Jim served on the Museum of Victoria’s Indigenous Advisory Committee, became an Inspector under the Aboriginal and Torres Strait Islander Protection Act Part 2. He also was closely involved in setting up Aboriginal Community Justice Panels in Victoria.

As an experienced consultant, Jim was approached by the University of New South Wales’ Faculty of Law, as a Trainer for their Diplomacy Training Program and the Fred Hollows Foundation’s Indigenous Peoples, Human Rights and Advocacy Training program for advocates. He was also engaged by Vision Stream and Telstra to provide land access agreements for rollout of broadband networks across Australia, which required extensive negotiation with Traditional Owner groups. In addition, he was Vice President Oceania for the World Association of Community Radio Broadcasters (AMARC) a United Nations sponsored international community radio group that provided training for Indigenous Radio broadcasters in Malaysia, Thailand and the Philippines.
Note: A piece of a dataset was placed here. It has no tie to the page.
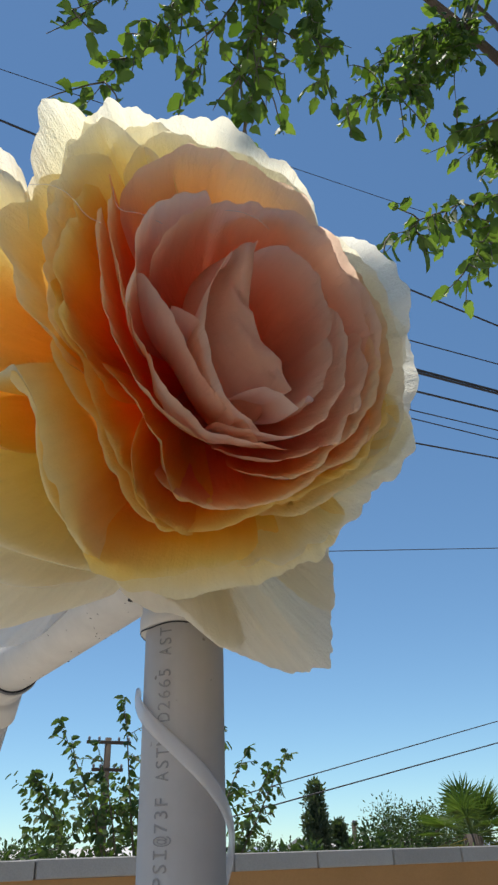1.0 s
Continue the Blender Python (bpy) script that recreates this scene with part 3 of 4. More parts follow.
lip_petal(rose_hi, M_F1_YELLOW, CUP, HI, -0.024, -0.025, -0.026, (242, 0.210), (251, 0.200), (259, 0.185), (269, 0.173), (280, 0.164), (291, 0.155), (303, 0.141))
lip_petal(rose_hi, M_F1_GUARD, CUP, HI, -0.026, -0.026, -0.026, (268, 0.166), (282, 0.151), (298, 0.139), (316, 0.134), (334, 0.136), (352, 0.135))
lip_petal(rose_hi, M_F1_GUARD, CUP, HI, -0.010, -0.011, -0.012, (142, 0.156), (131, 0.162), (119, 0.156), (107, 0.148), (95, 0.140), (82, 0.131), (69, 0.117))
lip_petal(rose_hi, M_F1_EYE, CUP, HI, 0.000, -0.001, -0.002, (157, 0.133), (143, 0.141), (129, 0.140), (115, 0.135), (100, 0.125), (84, 0.112), (67, 0.100))
lip_petal(rose_hi, M_F1_GUARD, CUP, HI, -0.012, -0.011, -0.010, (169, 0.168), (161, 0.172), (153, 0.178), (145, 0.183), (138, 0.180), (133, 0.160), (130, 0.137))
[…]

In the 2000s, Jim moved into management of Indigenous Radio Stations, beginning with two years at Radio Larrakia in Darwin, followed by two at Yamatji Media in Carnarvon (Western Australia). Recruited because of his strong management reputation, Jim then moved to Central Australian Aboriginal Media Association (CAAMA) Radio Alice Springs where, over seven years, he oversaw the growth of the station’s investment in technology and training to lift capacity and productivity, making CAAMA one of the premier radio stations in Australia.

In 2000, Jim was awarded the Centenary Medal for Services to the Community.

In 2015, he took on the management of Melbourne Indigenous station Kool N Deadly (3KND), Melbourne’s first Indigenous owned and managed AM radio station. Jim brings a wealth of industry and governance experience with him. He has worked to develop a regional network to increase its sustainability, capacity and impact to reach a Victorian-wide audience and continues to support many other radio stations, including Queensland Remote Aboriginal Media (QRAM).

Jim is the current CEO of the Central Australian Aboriginal Media Association (CAAMA) in Alice Springs.